Description of the task:
An exact copy of all the data is required, with pictures left out.

:: Dataset extract

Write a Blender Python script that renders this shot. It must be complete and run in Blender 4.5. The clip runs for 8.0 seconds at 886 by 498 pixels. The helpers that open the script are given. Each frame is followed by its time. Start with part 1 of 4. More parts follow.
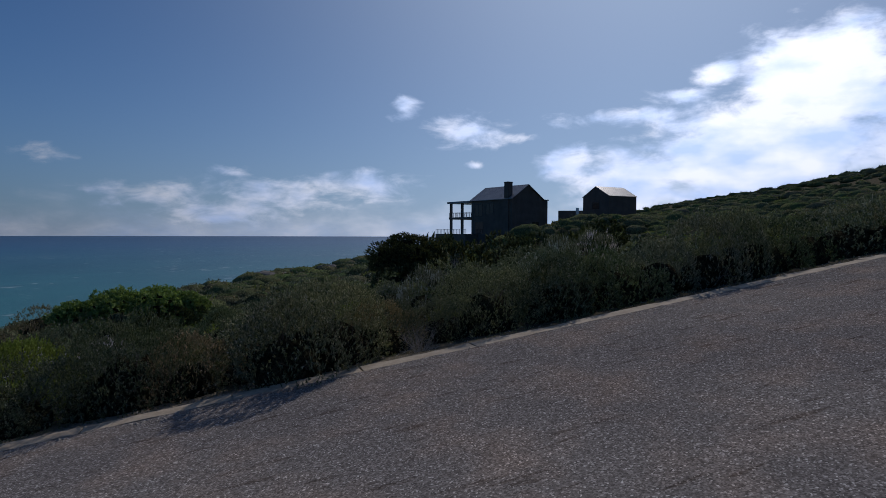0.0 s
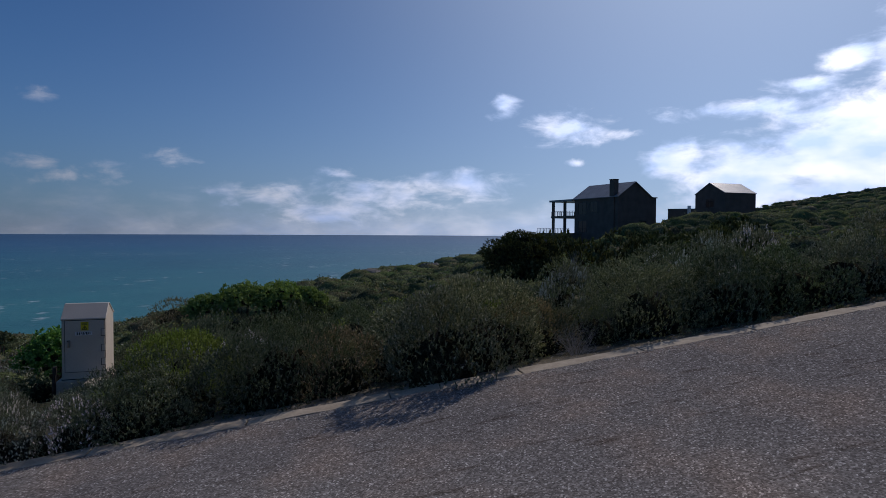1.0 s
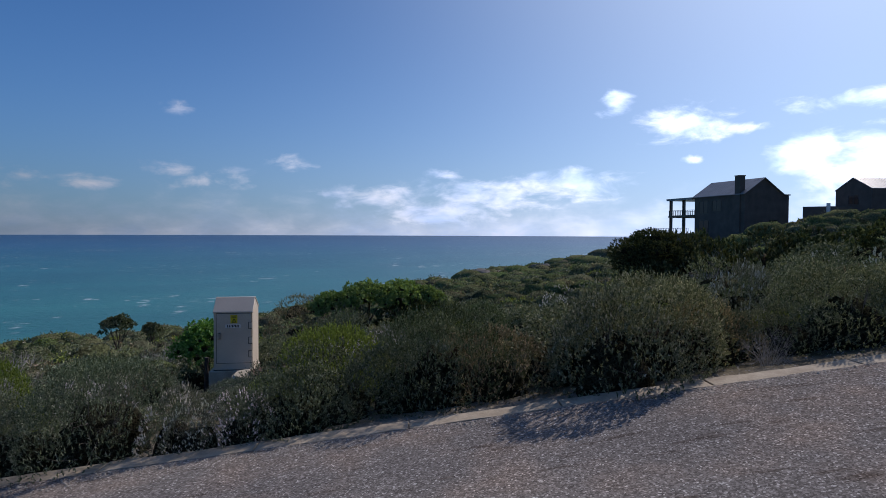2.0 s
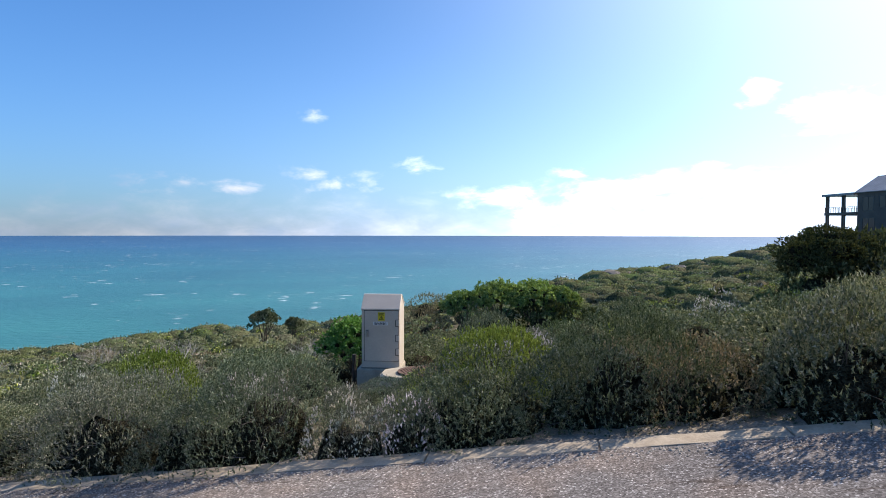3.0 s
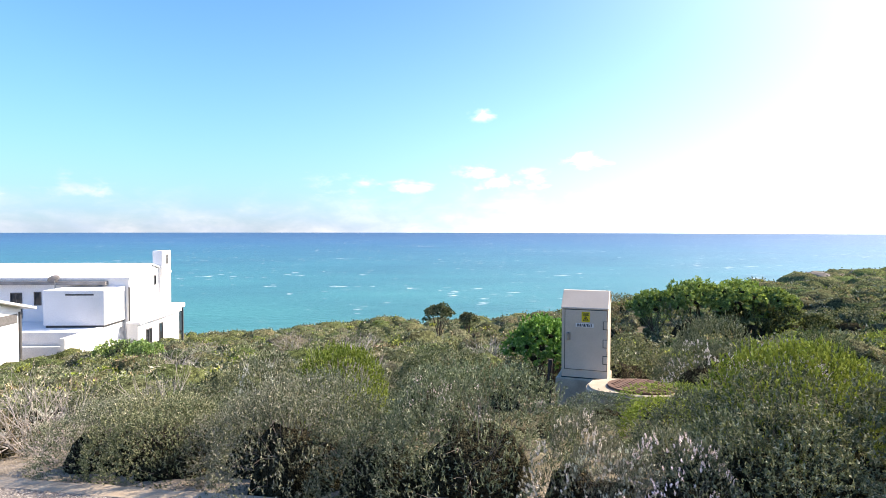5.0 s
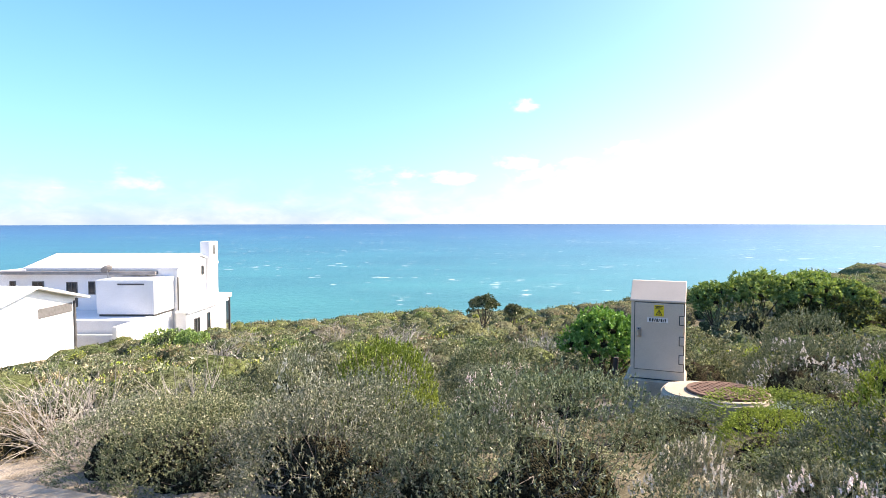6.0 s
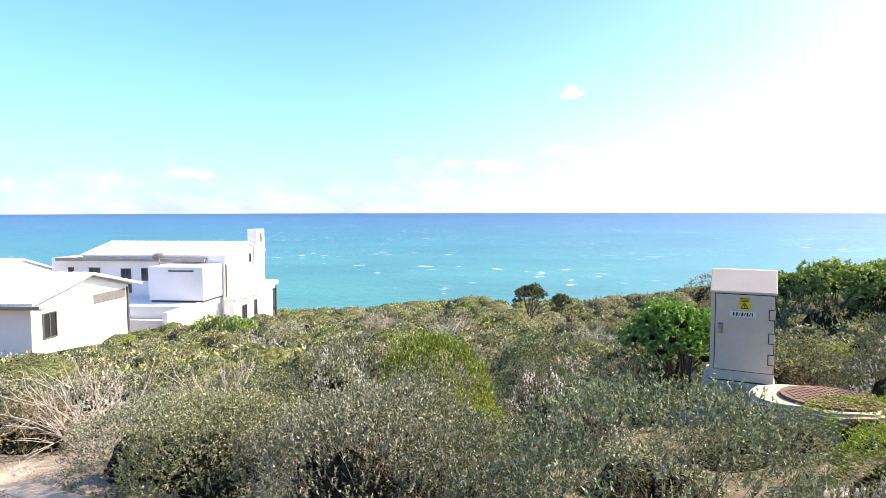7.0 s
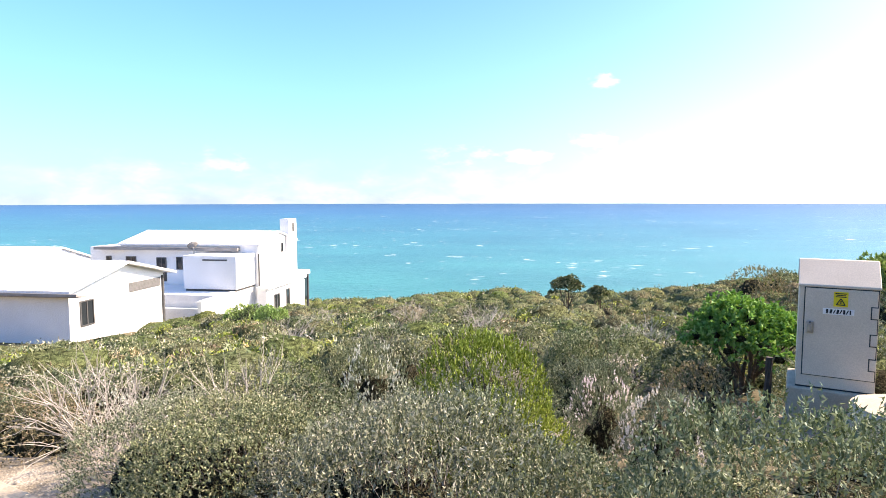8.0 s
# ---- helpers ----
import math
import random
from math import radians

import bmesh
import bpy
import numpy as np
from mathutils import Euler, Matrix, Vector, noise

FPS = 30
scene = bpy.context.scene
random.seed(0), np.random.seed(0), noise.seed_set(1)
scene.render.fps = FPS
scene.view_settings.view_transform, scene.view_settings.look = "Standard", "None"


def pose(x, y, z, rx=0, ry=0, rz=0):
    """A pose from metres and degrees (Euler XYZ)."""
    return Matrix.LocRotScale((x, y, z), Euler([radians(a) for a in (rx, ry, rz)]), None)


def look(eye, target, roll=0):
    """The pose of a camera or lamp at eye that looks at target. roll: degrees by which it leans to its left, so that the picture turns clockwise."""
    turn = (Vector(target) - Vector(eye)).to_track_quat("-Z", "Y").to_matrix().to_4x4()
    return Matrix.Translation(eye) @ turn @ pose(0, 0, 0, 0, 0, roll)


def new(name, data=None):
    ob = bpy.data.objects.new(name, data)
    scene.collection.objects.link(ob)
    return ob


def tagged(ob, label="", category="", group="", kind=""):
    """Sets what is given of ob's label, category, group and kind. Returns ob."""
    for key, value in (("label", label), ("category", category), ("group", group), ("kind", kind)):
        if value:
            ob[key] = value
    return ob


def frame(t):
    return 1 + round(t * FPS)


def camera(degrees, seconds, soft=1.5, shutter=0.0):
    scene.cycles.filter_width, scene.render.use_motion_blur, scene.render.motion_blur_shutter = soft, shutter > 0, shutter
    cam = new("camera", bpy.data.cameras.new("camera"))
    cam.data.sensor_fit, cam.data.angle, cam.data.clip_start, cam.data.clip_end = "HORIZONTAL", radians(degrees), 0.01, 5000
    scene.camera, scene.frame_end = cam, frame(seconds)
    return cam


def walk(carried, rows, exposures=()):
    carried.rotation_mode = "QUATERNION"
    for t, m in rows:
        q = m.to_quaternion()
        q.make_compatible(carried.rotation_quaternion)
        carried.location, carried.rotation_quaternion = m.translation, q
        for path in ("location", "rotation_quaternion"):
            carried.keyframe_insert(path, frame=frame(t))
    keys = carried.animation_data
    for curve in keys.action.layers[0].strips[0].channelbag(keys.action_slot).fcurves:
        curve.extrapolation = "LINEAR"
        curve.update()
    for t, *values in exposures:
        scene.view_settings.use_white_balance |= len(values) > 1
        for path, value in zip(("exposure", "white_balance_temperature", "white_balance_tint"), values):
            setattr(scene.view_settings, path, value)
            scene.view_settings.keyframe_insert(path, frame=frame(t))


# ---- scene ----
cam = camera(72.6, 8.0, soft=0.85)
PATH = [
    (0, (-1.125, 1.027, 1.464), (0.296, 2.433, 1.412), 0.2),
    (0.5, (-1.181, 1.328, 1.452), (0.144, 2.825, 1.397), 0.3),
    (1, (-1.282, 1.631, 1.407), (-0.108, 3.249, 1.351), 0.3),
    (1.5, (-1.376, 1.912, 1.371), (-0.344, 3.625, 1.316), 0.3),
    (3, (-1.656, 2.802, 1.272), (-1.162, 4.739, 1.217), 0.1),
    (3.5, (-1.729, 3.131, 1.235), (-1.422, 5.106, 1.182), 0.1),
    (4, (-1.784, 3.444, 1.19), (-1.616, 5.436, 1.136), 0.0),
    (4.5, (-1.851, 3.735, 1.166), (-1.795, 5.733, 1.109), 0.1),
    (5, (-1.909, 4.034, 1.124), (-1.96, 6.032, 1.059), 0.1),
    (6.5, (-2.129, 5.016, 0.997), (-2.384, 6.997, 0.885), -0.1),
    (7, (-2.207, 5.291, 0.958), (-2.539, 7.259, 0.828), -0.1),
    (7.5, (-2.32, 5.574, 0.928), (-2.704, 7.531, 0.785), -0.2),
    (8, (-2.433, 5.871, 0.881), (-2.864, 7.817, 0.72), -0.1),
]
EXPOSURES = [(0, -1.38, 6450, 16), (1, -1.20, 6450, 18), (1.6, -0.95, 6500, 19), (2.8, 0.44, 6950, 15), (3.5, 0.84, 7350, 16), (5, 1.4, 8000, 18), (8, 1.72, 8350, 20)]
walk(cam, [(t, look(eye, target, roll)) for t, eye, target, roll in PATH], EXPOSURES)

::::

Result of the exercise:
Write a Blender Python script that renders this shot. It must be complete and run in Blender 4.5. The clip runs for 8.0 seconds at 886 by 498 pixels. The helpers that open the script are given. Each frame is followed by its time. Start with part 1 of 4. More parts follow.
0.0 s
1.0 s
2.0 s
3.0 s
5.0 s
6.0 s
7.0 s
8.0 s
# ---- helpers ----
import math
import random
from math import radians

import bmesh
import bpy
import numpy as np
from mathutils import Euler, Matrix, Vector, noise

FPS = 30
scene = bpy.context.scene
random.seed(0), np.random.seed(0), noise.seed_set(1)
scene.render.fps = FPS
scene.view_settings.view_transform, scene.view_settings.look = "Standard", "None"


def pose(x, y, z, rx=0, ry=0, rz=0):
    """A pose from metres and degrees (Euler XYZ)."""
    return Matrix.LocRotScale((x, y, z), Euler([radians(a) for a in (rx, ry, rz)]), None)


def look(eye, target, roll=0):
    """The pose of a camera or lamp at eye that looks at target. roll: degrees by which it leans to its left, so that the picture turns clockwise."""
    turn = (Vector(target) - Vector(eye)).to_track_quat("-Z", "Y").to_matrix().to_4x4()
    return Matrix.Translation(eye) @ turn @ pose(0, 0, 0, 0, 0, roll)


def new(name, data=None):
    ob = bpy.data.objects.new(name, data)
    scene.collection.objects.link(ob)
    return ob


def tagged(ob, label="", category="", group="", kind=""):
    """Sets what is given of ob's label, category, group and kind. Returns ob."""
    for key, value in (("label", label), ("category", category), ("group", group), ("kind", kind)):
        if value:
            ob[key] = value
    return ob


def frame(t):
    return 1 + round(t * FPS)


def camera(degrees, seconds, soft=1.5, shutter=0.0):
    scene.cycles.filter_width, scene.render.use_motion_blur, scene.render.motion_blur_shutter = soft, shutter > 0, shutter
    cam = new("camera", bpy.data.cameras.new("camera"))
    cam.data.sensor_fit, cam.data.angle, cam.data.clip_start, cam.data.clip_end = "HORIZONTAL", radians(degrees), 0.01, 5000
    scene.camera, scene.frame_end = cam, frame(seconds)
    return cam


def walk(carried, rows, exposures=()):
    carried.rotation_mode = "QUATERNION"
    for t, m in rows:
        q = m.to_quaternion()
        q.make_compatible(carried.rotation_quaternion)
        carried.location, carried.rotation_quaternion = m.translation, q
        for path in ("location", "rotation_quaternion"):
            carried.keyframe_insert(path, frame=frame(t))
    keys = carried.animation_data
    for curve in keys.action.layers[0].strips[0].channelbag(keys.action_slot).fcurves:
        curve.extrapolation = "LINEAR"
        curve.update()
    for t, *values in exposures:
        scene.view_settings.use_white_balance |= len(values) > 1
        for path, value in zip(("exposure", "white_balance_temperature", "white_balance_tint"), values):
            setattr(scene.view_settings, path, value)
            scene.view_settings.keyframe_insert(path, frame=frame(t))


# ---- scene ----
cam = camera(72.6, 8.0, soft=0.85)
PATH = [
    (0, (-1.125, 1.027, 1.464), (0.296, 2.433, 1.412), 0.2),
    (0.5, (-1.181, 1.328, 1.452), (0.144, 2.825, 1.397), 0.3),
    (1, (-1.282, 1.631, 1.407), (-0.108, 3.249, 1.351), 0.3),
    (1.5, (-1.376, 1.912, 1.371), (-0.344, 3.625, 1.316), 0.3),
    (3, (-1.656, 2.802, 1.272), (-1.162, 4.739, 1.217), 0.1),
    (3.5, (-1.729, 3.131, 1.235), (-1.422, 5.106, 1.182), 0.1),
    (4, (-1.784, 3.444, 1.19), (-1.616, 5.436, 1.136), 0.0),
    (4.5, (-1.851, 3.735, 1.166), (-1.795, 5.733, 1.109), 0.1),
    (5, (-1.909, 4.034, 1.124), (-1.96, 6.032, 1.059), 0.1),
    (6.5, (-2.129, 5.016, 0.997), (-2.384, 6.997, 0.885), -0.1),
    (7, (-2.207, 5.291, 0.958), (-2.539, 7.259, 0.828), -0.1),
    (7.5, (-2.32, 5.574, 0.928), (-2.704, 7.531, 0.785), -0.2),
    (8, (-2.433, 5.871, 0.881), (-2.864, 7.817, 0.72), -0.1),
]
EXPOSURES = [(0, -1.38, 6450, 16), (1, -1.20, 6450, 18), (1.6, -0.95, 6500, 19), (2.8, 0.44, 6950, 15), (3.5, 0.84, 7350, 16), (5, 1.4, 8000, 18), (8, 1.72, 8350, 20)]
walk(cam, [(t, look(eye, target, roll)) for t, eye, target, roll in PATH], EXPOSURES)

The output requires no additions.